Like any city, the ice shack community offers its own amenities. Not the least of which is the camaraderie built of hours staring into a hole and jiggling a fishing line. Portable televisions trick out the more luxurious shacks while other people, usually sitting on buckets or in camp chairs, make-do with a scratchy radio signal. But there’s also a hot dog stand.

John helps me find a spot, and I hand-auger a hole through the ice. It’s just as hard as you imagine, and despite the cold, I find myself red-faced, sweaty, and quickly passing the device on to my husband to finish. He also threads the still-wiggling maggot on my hook, his normally placid – despite – what – his -wife – thinks – are – disgusting – bugs – and – critters face screwing up at the task.

The view from atop my overturned bucket is among Madison’s finest. The whole of downtown spreads before me  – the soaring capitol dome topped with the gold Lady Wisconsin statue that so many people mistake for our other lady, Lady Forward, at the capitol’s base; an early 20th century minty-colored boathouse; and the Jetsons-meet-Frank Lloyd Wright Monona Terrace  – strung out along the shoreline of Lake Monona. A similar cityscape is visible from the car on John Nolen Drive and is the one you take new visitors to see, but it passes too quickly to really enjoy at 45 miles per hour.

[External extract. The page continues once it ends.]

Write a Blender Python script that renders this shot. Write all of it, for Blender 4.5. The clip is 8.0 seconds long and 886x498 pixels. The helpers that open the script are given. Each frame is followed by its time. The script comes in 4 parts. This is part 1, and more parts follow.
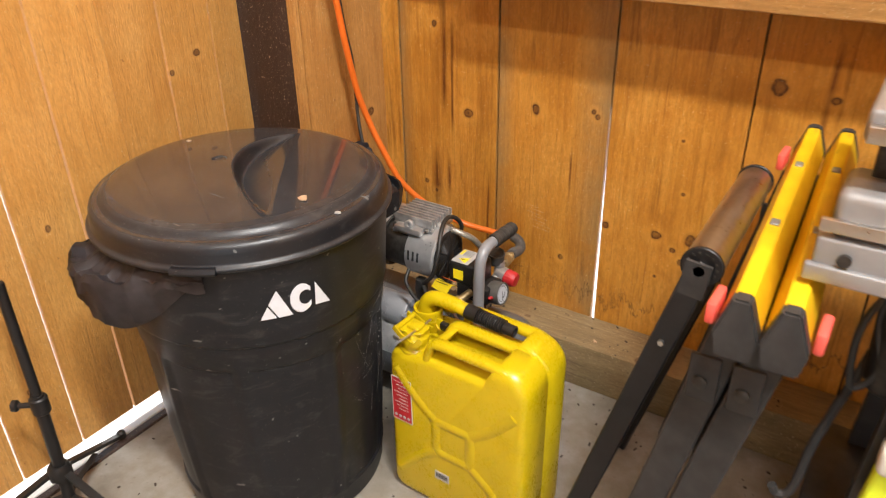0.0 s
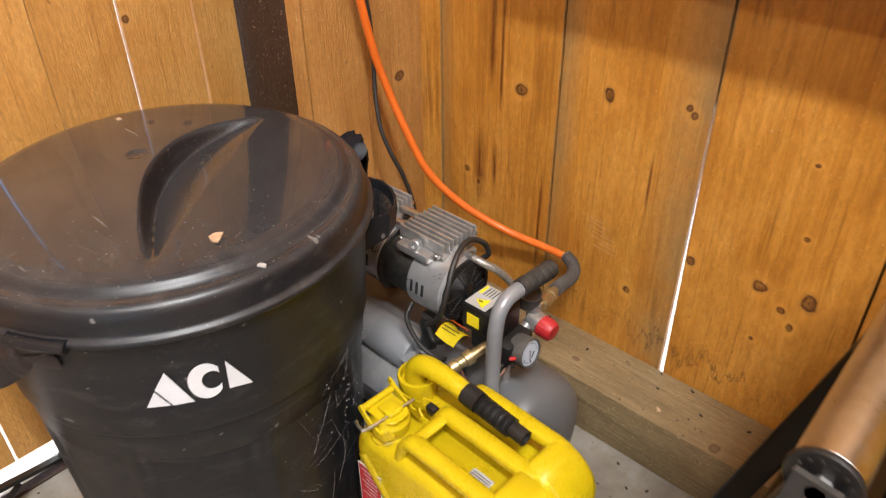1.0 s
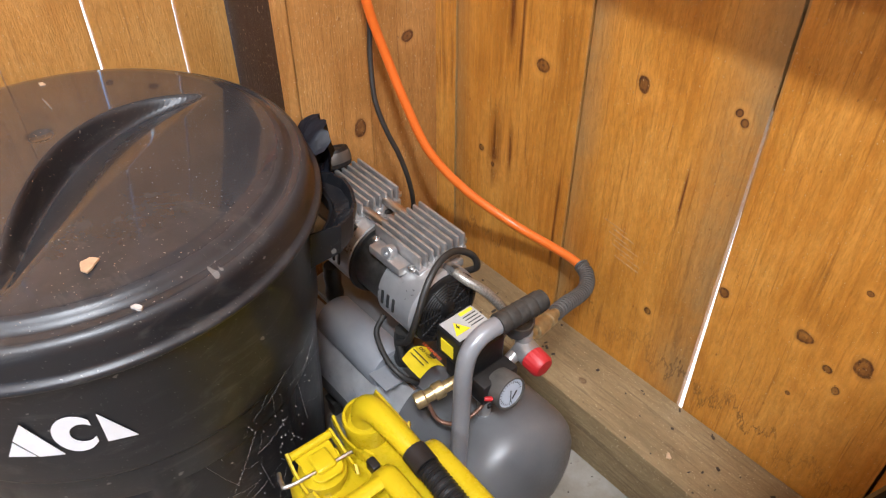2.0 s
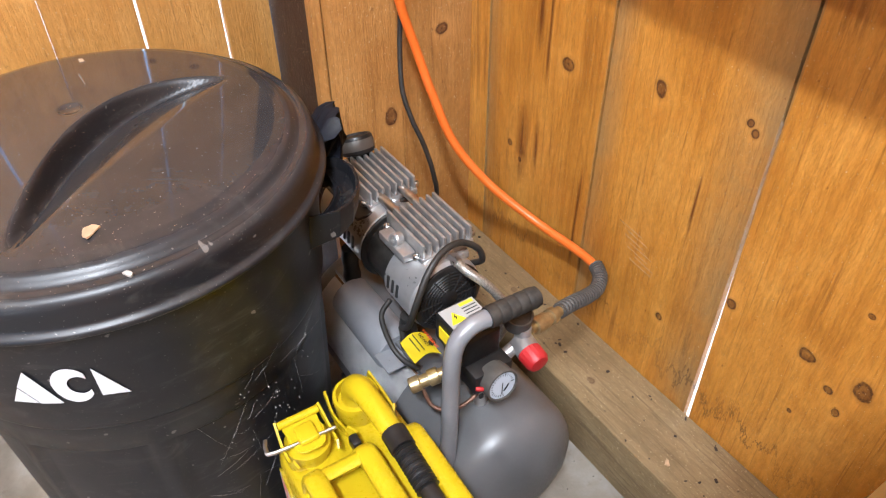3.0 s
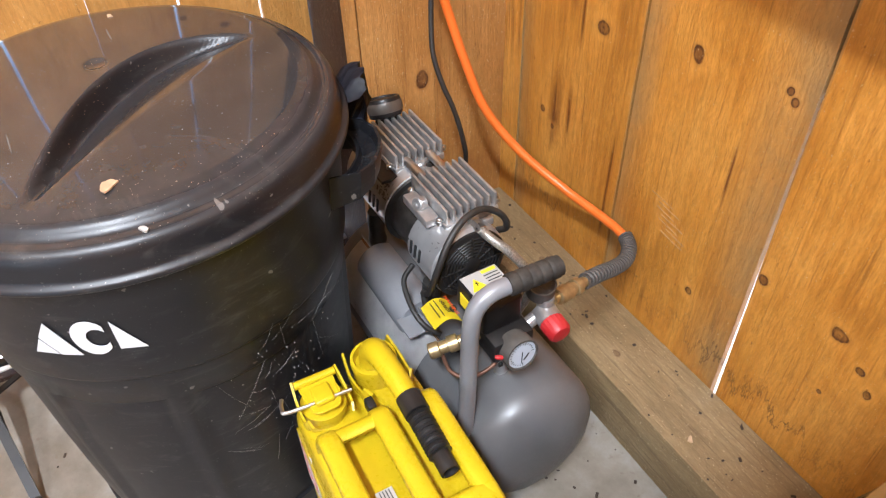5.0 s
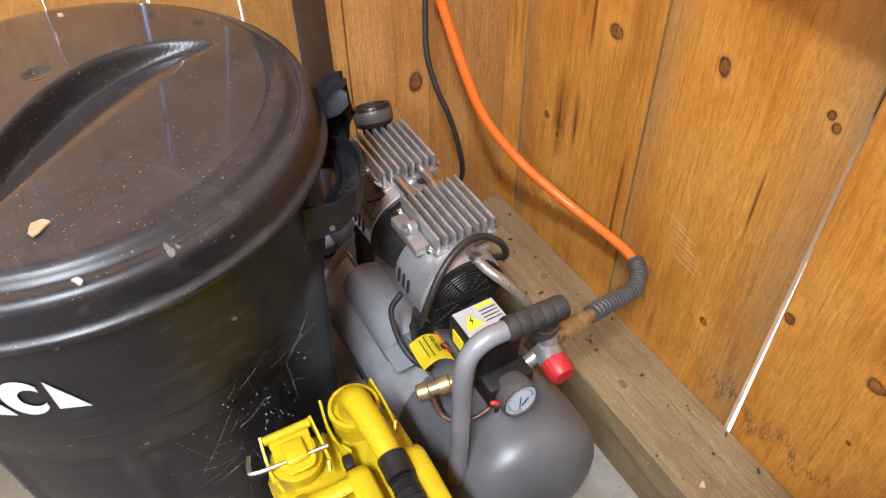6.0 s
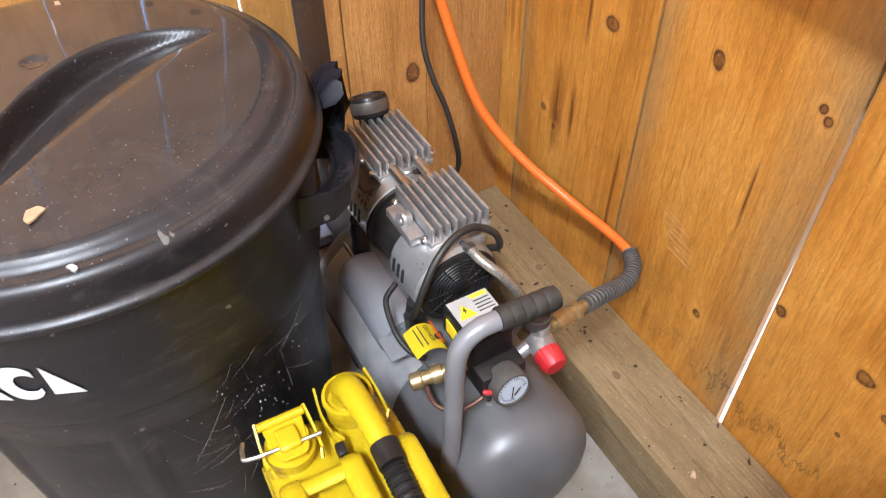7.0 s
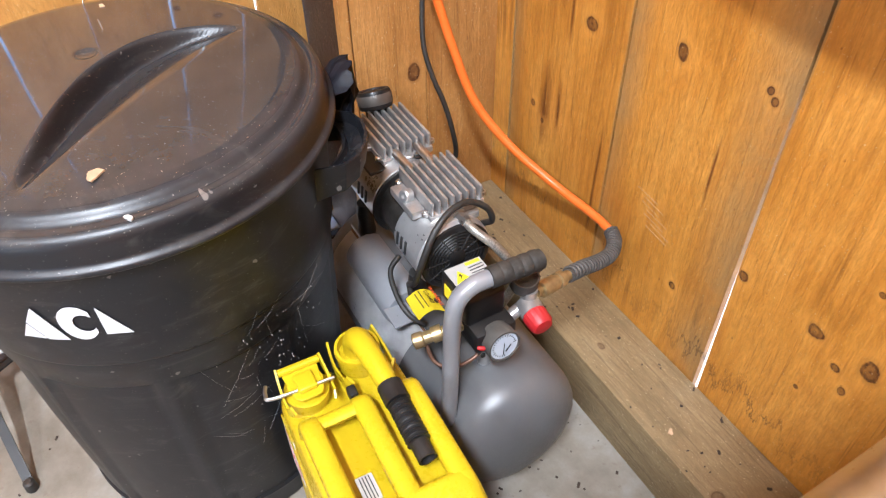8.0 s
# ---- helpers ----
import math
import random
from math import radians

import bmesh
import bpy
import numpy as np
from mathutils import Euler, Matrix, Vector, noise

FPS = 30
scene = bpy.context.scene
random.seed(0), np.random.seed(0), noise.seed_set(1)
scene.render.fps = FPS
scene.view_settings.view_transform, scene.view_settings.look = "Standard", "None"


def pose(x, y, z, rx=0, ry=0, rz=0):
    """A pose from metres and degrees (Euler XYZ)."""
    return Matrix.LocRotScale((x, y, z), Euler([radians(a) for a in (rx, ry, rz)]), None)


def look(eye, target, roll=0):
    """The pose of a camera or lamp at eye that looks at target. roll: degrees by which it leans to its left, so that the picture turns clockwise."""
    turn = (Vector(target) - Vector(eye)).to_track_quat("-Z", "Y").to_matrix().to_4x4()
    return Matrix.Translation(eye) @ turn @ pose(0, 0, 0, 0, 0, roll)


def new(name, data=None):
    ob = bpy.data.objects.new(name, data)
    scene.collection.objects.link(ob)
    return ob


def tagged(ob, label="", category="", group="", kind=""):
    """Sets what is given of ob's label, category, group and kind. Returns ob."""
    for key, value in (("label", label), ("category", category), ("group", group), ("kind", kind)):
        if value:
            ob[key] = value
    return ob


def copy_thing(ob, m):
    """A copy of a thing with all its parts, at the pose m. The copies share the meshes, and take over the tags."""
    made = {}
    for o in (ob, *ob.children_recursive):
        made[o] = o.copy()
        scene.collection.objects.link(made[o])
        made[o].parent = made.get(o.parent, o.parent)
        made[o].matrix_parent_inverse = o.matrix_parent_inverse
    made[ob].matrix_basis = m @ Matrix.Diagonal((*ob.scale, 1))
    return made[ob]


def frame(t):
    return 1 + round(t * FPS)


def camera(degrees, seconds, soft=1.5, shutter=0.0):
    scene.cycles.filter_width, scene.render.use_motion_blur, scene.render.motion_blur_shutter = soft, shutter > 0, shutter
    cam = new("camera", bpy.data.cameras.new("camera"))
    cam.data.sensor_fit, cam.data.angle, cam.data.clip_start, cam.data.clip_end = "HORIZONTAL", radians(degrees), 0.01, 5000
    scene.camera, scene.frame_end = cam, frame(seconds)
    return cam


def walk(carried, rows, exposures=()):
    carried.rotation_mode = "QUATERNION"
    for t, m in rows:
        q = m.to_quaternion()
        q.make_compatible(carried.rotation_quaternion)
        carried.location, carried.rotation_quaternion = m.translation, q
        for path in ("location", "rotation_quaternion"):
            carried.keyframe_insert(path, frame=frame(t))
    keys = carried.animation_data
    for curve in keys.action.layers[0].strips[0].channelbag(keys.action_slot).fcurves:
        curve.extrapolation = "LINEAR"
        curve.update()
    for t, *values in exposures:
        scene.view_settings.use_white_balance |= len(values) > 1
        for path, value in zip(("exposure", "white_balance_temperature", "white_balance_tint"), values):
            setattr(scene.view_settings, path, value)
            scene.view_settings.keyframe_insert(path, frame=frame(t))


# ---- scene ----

The real prize, though, is the open expanse of ice. It stretches for a few miles in each direction, broken only by sections upheaved by ice quakes. In a city of familiar streets, a new piece of terrain to explore, albeit temporary and often bitterly cold, is the real magic of the season.

After two hours on the ice, I’m freezing. Walking back toward shore, I smile at the hardier fishermen who got there before me and will leave long after. Nothing about ice fishing seems urban yet here I am, in the middle of Madison clinging to a pole and swinging my bucket.